Widersprüchliche Einschätzungen aus Geheimdienstkreisen

In einer als "streng geheim" eingestuften Ersteinschätzung des Militärgeheimdienstes DIA hatte es zunächst geheißen, das iranische Atomprogramm sei durch die massiven Luftschläge der US-Streitkräfte nur um einige Monate verzögert worden. Das Weiße Haus kritisierte die Veröffentlichung von Details aus diesem Bericht durch US-Medien und wies die Darstellung als unzutreffend zurück. Präsident Donald Trump beharrt darauf, dass die Atomanlagen vollständig zerstört worden seien.

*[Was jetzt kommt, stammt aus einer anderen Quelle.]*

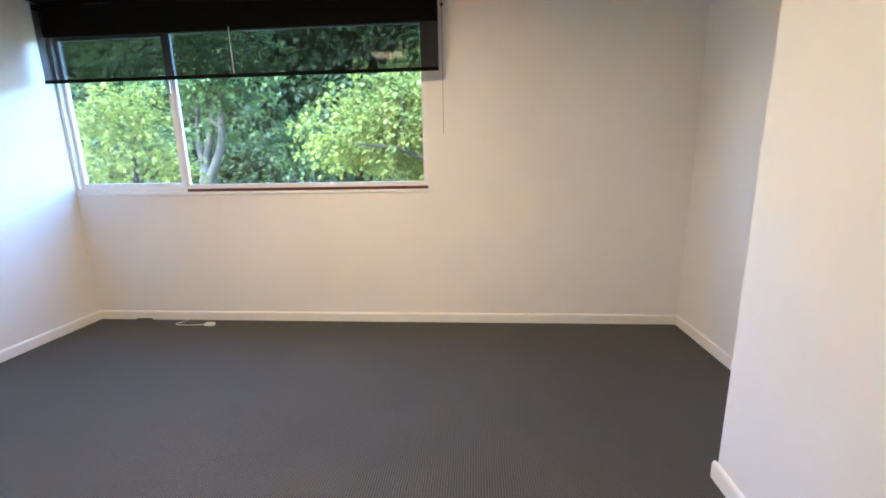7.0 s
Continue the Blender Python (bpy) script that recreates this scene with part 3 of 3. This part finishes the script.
# leafy tree nearer on the far side of the window
tree("bright leafy green tree beside the garden path",
     [((-10.8, 13.8, GZ), 0.16), ((-10.7, 13.8, 0.0), 0.12), ((-10.6, 13.8, 1.6), 0.06)],
     limbs_to(R, (-10.7, 13.8, 0.0), [(-9.8, 13.4, 1.2), (-11.8, 14.2, 1.8), (-10.4, 14.2, 2.8)], 0.06),
     lambda rng: lumps(rng, (-10.9, 13.9, 1.2), (2.0, 1.3, 2.6), 130, 0.25, 0.55), 0.12, 520, M_LIME, M_DARKBARK, 13)
# stems of a small tree by the garden wall
tree("small multi-stemmed green tree by the garden wall",
     [((-8.0, 21.5, GZ), 0.12), ((-8.0, 21.5, -0.6), 0.10), ((-7.9, 21.5, 0.8), 0.07)],
     [[((-8.0 + 0.12 * k, 21.5, GZ), 0.07), ((-8.0 + 0.22 * k, 21.5, -0.4), 0.06), ((-8.0 + 0.45 * k, 21.5 + 0.1 * k, 1.6), 0.03)] for k in (-2, -1, 1, 2)],
     lambda rng: lumps(rng, (-7.6, 21.6, 2.2), (2.6, 1.6, 1.5), 50, 0.3, 0.7), 0.18, 380, M_GREEN, M_BARK, 14)
# tall trees behind the garden wall; from x=16 unseen, added to block low sky light
TALL = [(-44, 36, 12.0), (-36, 33, 11.0), (-30, 36, 12.5), (-25, 31, 10.0), (-20.5, 35, 12.5), (-16, 31, 10.5), (-12, 35, 12.8), (-8, 32, 10.8), (-4, 35, 12.4), (0, 31, 9.0), (4.5, 35, 11.5), (10, 33, 6.6), (16, 34, 5.8), (22, 33, 6.0), (28, 34, 5.6), (35, 33, 6.0), (43, 34, 5.8), (52, 33, 6.0)]
for i, (x, y, h) in enumerate(TALL):
    h *= 1.4
    tall = tree("tall dark green tree behind the garden wall; the row's unseen east end blocks low sky",
         [((x, y, GZ), 0.45), ((x + 0.1, y, 1.0), 0.34), ((x - 0.1, y, h * 0.55), 0.18), ((x, y, h * 0.8), 0.08)],
         limbs_to(R, (x, y, 1.2), [(x - 2, y - 1, h * 0.5), (x + 2, y - 0.6, h * 0.55), (x + 0.4, y - 1.6, h * 0.4)], 0.14),
         lambda rng: lumps(rng, (x, y, h * 0.47), (3.3, 2.2, h * 0.50), 100, 0.9, 1.6), 0.42, 150, M_DEEP if i % 3 else M_GREEN, M_DARKBARK, 40 + i)
    tagged(tall, group="tall trees behind the garden wall")


def hedge(x0, x1, y, h, seed):
    rng = np.random.default_rng(seed)
    cl = []
    x = x0
    while x < x1:
        cl += lumps(rng, (x, y + rng.normal() * 0.3, GZ + h * 0.5), (1.2, 0.7, h * 0.49), 20, 0.55, 0.95)
        x += 1.5
    ob = new("hedge", crown_mesh("hedge", cl, 0.36, 120, M_DEEP, rng))
    return tagged(ob, "dense dark green hedge behind the garden wall", "hedge", kind="stuff")


hedge(-36, 10, 27.0, 6.0, 90)
# far hedge runs on unseen to the east, to block low sky light
hedge(-62, 58, 42.0, 9.0, 91)


def far_house():
    h = thing("house", "brick house with a red tiled roof behind the trees", "house")
    x0, x1, y0, y1 = -15.0, -6.0, 40.0, 48.0
    bm = bmesh.new()
    box_bm(bm, (x0, y0, GZ), (x1, y1, 4.2))
    part("wall", bm, M_RENDER, h)
    bm = bmesh.new()
    v = [bm.verts.new(p) for p in ((x0 - .4, y0 - .4, 4.2), (x1 + .4, y0 - .4, 4.2), (x1 + .4, y1 + .4, 4.2), (x0 - .4, y1 + .4, 4.2), (x0 + 3, 44, 7.2), (x1 - 3, 44, 7.2))]
    for f in ((0, 1, 5, 4), (1, 2, 5), (2, 3, 4, 5), (3, 0, 4), (3, 2, 1, 0)):
        bm.faces.new([v[k] for k in f])
    part("roof", bm, M_ROOFTILE, h)


far_house()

CIA: Wiederaufbau würde Jahre dauern

CIA-Chef John Ratcliffe erklärte nun, der Wiederaufbau der Atomanlagen werde "Jahre" in Anspruch nehmen. Auch US-Geheimdienstkoordinatorin Tulsi Gabbard schrieb auf der Plattform X, dass ein möglicher Wiederaufbau der Anlagen in Fordo, Natans und Isfahan Jahre erfordern würde.

Gabbard hatte Ende März im Geheimdienstausschuss des US-Senats erklärt, nach Einschätzung der Nachrichtendienste verfolge der Iran derzeit keine Pläne zum Bau einer Atombombe. Mit ihren aktuellen Aussagen scheinen sie und die CIA nun die Position des obersten Befehlshabers Trump zu stützen, der nicht dafür bekannt ist, Widerspruch zu tolerieren. Er hatte die von ihm angeordneten Angriffe vom Wochenende als Todesstoß für das iranische Atomprogramm bezeichnet. Beim Nato-Gipfel in Den Haag sagte er mit Blick auf die Atomanlagen: "Ich glaube, es war eine totale Auslöschung."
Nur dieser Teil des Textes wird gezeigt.